The knee
My first thought was that my team really needed to get the puck out of the zone. My second thought was that I wasn’t sure I’d be able to stand up again.
It was a beer-league hockey game in December 2014 at the Ice Ranch in Littleton, Colorado. Only a few minutes had gone by in the game and my team was ahead by five goals. I was in net pitching a shutout. We weren’t usually that good — the season was actually going quite poorly — but we were helped by the fact that our opponents were playing with no goalie at all. Something about a mix-up getting a backup tendy.
Since they were skating six men, they managed to break it out of their zone. Their center carried the puck to near the faceoff circle to my right, so I followed him over in my stance. Suddenly, one of my defensemen collided with me from my left — behind the play. I went to the ice on my back, and he fell on top of me. Since I had been in my stance, my knee was bent when he hit me, and when we went down, he pinned my lower left leg back and to the side of my upper left leg, bent and slightly rotated. A body isn’t supposed to twist like that.
I felt a pop and then sharp pain in my left knee. I screamed.

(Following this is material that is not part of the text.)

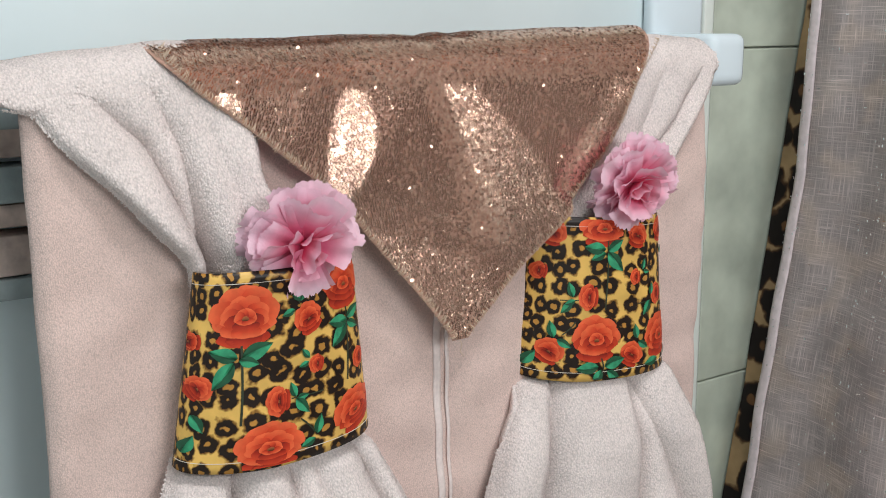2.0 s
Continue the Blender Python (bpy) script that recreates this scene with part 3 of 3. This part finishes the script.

My team’s failure to clear the puck out of our zone ended up irrelevant since the ref blew his whistle within a few seconds of the collision. After my d-man got off of me, I rolled over and tried to move my leg. It responded, but something was definitely loose. The sharp pain had been replaced by a dull numbness, the sort that heralds an injury that will be terrible once the swelling starts and the adrenaline wears off.
Somehow, I stood up and limped to the bench. I had a vague notion that I might be able to work it out or stretch it out or will it out… or something. In hindsight, my mental state was a bigger liability than my leg. I was terrified that I might have had a severe knee injury, unsure of what to do, and even less sure about the conflicting instructions being tossed my way by well-meaning teammates on the bench.
With the other team’s goalie still absent, and me on the bench with a loose knee and sheer terror in my mind, an extremely rare event occurred in the game: both nets were empty. It was something I’d never seen before in any organized game at any level of hockey.
Unfortunately, my team was less deft at running up the score with both nets empty than with only our opponent’s goal unmanned. Our opponents were more skilled; the tally moved closer to parity with every ticking minute. Then, worse news for us: a guy who looked high school age with goalie sticks in one hand and a goalie equipment bag in the other was rushing towards the changing room.
My team begged me to go back on the ice. I wanted nothing more than to rejoin them in battle, but my left knee protested. It felt as though any stress would cause whatever shreds of tissue were holding it together to give way entirely. Perhaps I could go back to the net and just stand there, one teammate asked? I hesitated for a moment, watched yet another puck go in our still-empty net, and decided to give it a try.
I normally played goalie in the butterfly style, which takes away most of the lower part of the net but places high levels of stress on the knees. With my left knee no longer able to tolerate that abuse, I was forced to play more of a standup style. It was a return to an earlier time, something seldom seen since the early 1990s.
Although my legs were fixed upright, my hands were still free to move, and I began turning away shots with my stick, glove, and blocker. About five minutes after my return, the other team finally got a goalie in their net, too, and the game began in earnest.
I wish I could say that my personal shutout continued, but it was not to be. A lack of mobility was too much to overcome, and I let in another goal or two after my return. Fortunately, my team had managed to find the back of the net enough times in the early minutes of the game that we still pulled out the win overall.
My job completed, I limp-skated off the ice and into the dressing room. My knee had already begun to swell.
By the next morning, I was in tremendous pain, my knee was swollen so much that it barely bent at all, and it was all I could do to let Sophie outside into my fenced yard. Our usual morning and afternoon walks were out of the question.
There was but one question on my mind: had I skated my last game of hockey?